Outra coisa, as duas partes em que o filme está dividido (digo Aurora idosa em Lisboa e Aurora jovem no Moçambique) são tão estanques no estilo que mais parecem dois filmes diferentes, embora tenham nomes remissivos, um chamado “Paraíso perdido”, e o outro “Paraíso”.
Em “Paraíso perdido”, por exemplo, quem tem mais tempo de tela não é Aurora, e sim, sua vizinha Pilar, uma senhora de meia idade, muito católica, que vive assediada por um pintor sem talento. Caritativa, Pilar presta serviço de natureza social, e recebe imigrantes em seu apartamento. Uma dessas imigrantes é uma jovem estudante polonesa, Maya, que inventa uma mentira para não ter que ser hospedada por Pilar, e foge dela toda vez que a encontra.
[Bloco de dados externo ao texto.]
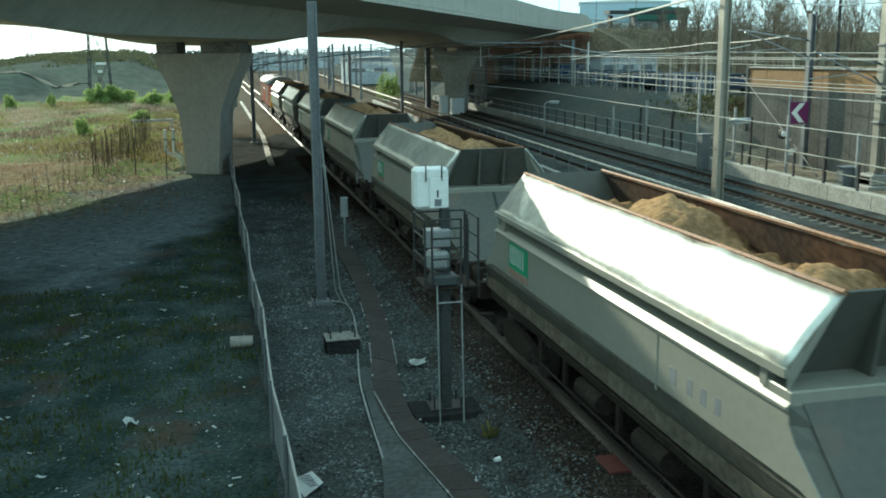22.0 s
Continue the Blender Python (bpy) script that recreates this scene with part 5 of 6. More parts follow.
for x, yy, zt, arm in ((2.6, 122, 7.2, 2.8), (2.4, 172, 7.4, 2.8), (2.2, 225, 7.4, 2.8), (19.0, 158, 7.8, -3), (21.6, 164, 7.8, 3), (24, 205, 8, -3), (26, 250, 8, -3), (30, 300, 8, -3), (12.6, 190, 7.5, -3), (13.0, 240, 7.5, -3), (13.2, 290, 7.5, 3), (33.5, 180, 8.5, -3), (36, 225, 8.5, -3), (9.0, 260, 7.5, 3), (8.6, 330, 7.5, -3), (16.5, 330, 7.5, 3), (16.2, 118, 7.0, 2.6), (14.6, 140, 7.2, -2.4), (28.5, 132, 7.6, -3), (21.0, 182, 7.4, -2.6), (10.8, 160, 6.8, 2.4), (31.0, 150, 7.8, 2.6), (18.2, 215, 7.6, 2.8), (28.2, 196, 7.8, -2.8), (6.0, 300, 7.4, 2.6), (20.0, 270, 7.6, 2.6)):
    mast(x, yy, -0.2, zt, 0.36, "distant overhead line mast with a bracket arm", GALV_DARK, arm, 5.6, base=False)


def wire(name, pts, r, label, mtl, sag=0.0):
    root = thing(name, 0, 0, 0, label, "overhead wire", "overhead wires")
    line = [Vector(pts[0])]
    for p, q in zip(pts, pts[1:]):
        p, q = Vector(p), Vector(q)
        n = 8 if sag else 1
        for i in range(1, n + 1):
            k = i / n
            line.append(p.lerp(q, k) - Vector((0, 0, sag * 4 * k * (1 - k))))
    side = (line[-1] - line[0]).cross(Vector((0, 0, 1))).normalized()
    rings = [[tuple(c + (side * math.cos(a) + Vector((0, 0, math.sin(a)))) * r) for a in (0, 1.257, 2.513, 3.77, 5.027)] for c in line]
    part("conductor", loft(bmesh.new(), rings), mtl, root)
    return root


WIRE = mat("dull_wire", (0.36, 0.36, 0.34), 0.7, 0.2, 0.2, 2, 20, 0)
wire("feeder_wire", [(16.95, 31.4, 7.88), (24.2, 64, 7.5), (29.5, 98, 6.9)], 0.055, "thick bright feeder cable slung between masts", CATENARY, 0.04)
wire("feeder_wire", [(17.4, 31.3, 7.82), (27.9, 36.4, 7.9), (60, 50, 8.6)], 0.022, "bright cross wire between the heavy masts", CATENARY, 0.2)
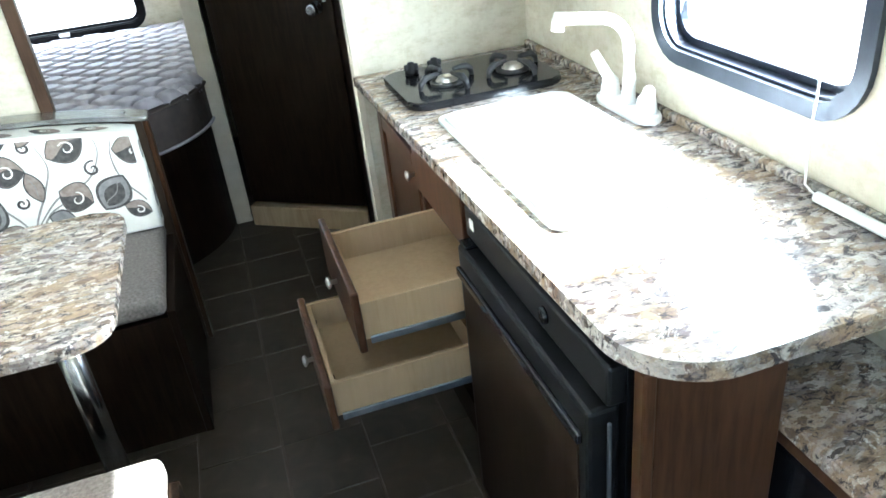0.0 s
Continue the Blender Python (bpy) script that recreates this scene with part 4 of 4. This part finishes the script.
# black blocks on the flat underside stand for the shade in intake holes
for gx0, gx1 in ((AX0 + 0.012, AX0 + 0.07), (AX1 - 0.085, AX1 - 0.012)):
    bm = B()
    for i in range(26):
        for j in range(5):
            x = gx0 + (gx1 - gx0) * (j + 0.5) / 5
            y = AY0 + 0.035 + (AY1 - AY0 - 0.075) * i / 25
            box(bm, x - 0.0042, x + 0.0042, y - 0.0036, y + 0.0036, H - 0.0892, H - 0.0985)
    tagged(part("intake_grille", bm, M_GLOSSB, ac), kind="stuff")
# darker beige strips, groove shade put into colour rather than cut
for i in range(3):
    x = AX0 + 0.11 + i * 0.045
    part("groove", box(B(), x - 0.001, x + 0.001, AY0 + 0.03, AY1 - 0.03, H - 0.0988, H - 0.0876), M_BEIGET, ac)

# ---- bed alcove ----
bed = thing("bed", "bed with grey quilted mattress on a dark base", "bed", (0.7, 4.2, 0))
def bed_edge(y):
    """Right edge of the mattress: the foot corner is rounded off."""
    t = max(0.0, (3.86 - y) / 0.52)
    return 1.40 - 0.62 * (1 - math.sqrt(max(0.0, 1 - min(t, 1.0) ** 2)))
bm = B()
MZ, Y0, Y1 = 0.715, 3.34, YB - 0.012
nx, ny = 180, 330
rows = []
for j in range(ny + 1):
    y = Y0 + (Y1 - Y0) * j / ny
    xe = bed_edge(y)
    row = []
    for i in range(nx + 1):
        x = 0.012 + (xe - 0.012) * i / nx
        k = math.floor(y / 0.072)
        wave = 0.027 * math.cos(2 * math.pi * x / 0.17)
        q = min(1.0, min(abs(y - g * 0.072 - wave * (1 if g % 2 else -1)) for g in (k - 1, k, k + 1, k + 2)) / 0.026)
        e = min(1.0, min(xe - x, y - Y0, x - 0.012) / 0.06)
        z = MZ - 0.034 + 0.044 * q ** 0.5 - 0.03 * (1 - max(0, e)) ** 2 + 0.012 * noise.noise((x * 2.2, y * 2.2, 0))
        row.append(bm.verts.new((x, y, z)))
    rows.append(row)
for a, b in zip(rows, rows[1:]):
    for i in range(nx):
        bm.faces.new((a[i], a[i + 1], b[i + 1], b[i])).smooth = True
top = part("mattress_top", bm, M_MATT, bed, "grey-mauve scale-quilted mattress top")
bm = B()
outline = [(0.012, Y0 + 0.004)] + [(bed_edge(Y0 + 0.004 + (Y1 - Y0 - 0.01) * i / 40) - 0.004, Y0 + 0.004 + (Y1 - Y0 - 0.01) * i / 40) for i in range(41)] + [(0.012, Y1 - 0.006)]
prism(bm, outline, MZ - 0.20, MZ - 0.024, XY)
part("mattress_side", bm, M_MATTSIDE, bed, "dark brown mattress side")
for z in (MZ - 0.035, MZ - 0.195):
    part("piping", tube(B(), [(u + 0.004, v - 0.002, z) for u, v in outline[:-1]], 0.007, 8), M_MATT if z < MZ - 0.1 else M_MATTSIDE, bed)
bm = B()
prism(bm, [(0.0 + u * 0.985 + 0.002, v + 0.02) for u, v in outline], 0.001, MZ - 0.203, XY)
part("base", bm, M_DARK, bed)

single("bunk_ledge", box(B(), 0.002, 0.745, YB - 0.03, YB - 0.001, 1.315, 1.36, 0.004), M_DARK, "dark wood bunk support ledge on the wall", "ledge")
bunk = thing("folding_bunk", "folding upper bunk tipped up, white underside and dark rail", "bunk", (0.4, 4.1, 1.4))
bm = B()


def bunk_beam(bm, lo, hi, y0, y1, drop):
    """A rail along y whose section runs from lo to hi and sinks by drop at the far end."""
    pts = [(lo[0], lo[1]), (hi[0], lo[1] + 0.006), (hi[0] - 0.006, hi[1] + 0.004), (lo[0], hi[1])]
    a = [bm.verts.new((u, y0, v)) for u, v in pts]
    b = [bm.verts.new((u, y1, v - drop)) for u, v in pts]
    fs = [bm.faces.new(a), bm.faces.new(b)] + [bm.faces.new((a[k], a[(k + 1) % 4], b[(k + 1) % 4], b[k])) for k in range(4)]
    bmesh.ops.bevel(bm, geom=list({e for f in fs for e in f.edges}), offset=0.004, segments=2, affect="EDGES", profile=0.5)
    return bm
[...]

Quando o filme descamba para a grande estória de amor no Moçambique do passado, o espectador fica se indagando o que fazer com essa imigrante polonesa e com o pintor fajuto, e duvido que encontre. E mais: na tragédia africana, não fica claro por que o amigo de Ventura, Mário, foi morto por Aurora, e muito menos por que o crime suscitou o levante popular que teria conduzido à libertação do país do jugo português.
Enfim, “Tabu” decididamente não é um filme fácil e não foi concebido para o grande público.
Uma curiosidade está no seu título mesmo. No enredo, “Tabu” é o nome de uma montanha perto da fazenda de Aurora, um mero acidente geográfico, mas, naturalmente, as sugestões intertextuais são inevitáveis: Tabu é o nome de um filme mudo do grande diretor alemão W. F. Murnau, de 1931, também contando uma estória de amor passada em ambiente selvagem, os mares do sul do Pacífico. E um detalhe a mais: Aurora, aqui nome de personagem, ainda é o nome de um outro filme do mesmo Murnau, de 1928, este também uma grande estória de amor. Sem dúvida alguma, uma homenagem aos velhos tempos do cinema mudo, ainda cheio do frescor selvagem da narrativa bruta, quando o cinema hollywoodiano ainda não tinha fundado a gramática fixa que este “Tabu” português abomina e descontrói. Por aí.
Manoel de Oliveira já completou mais de 100 anos.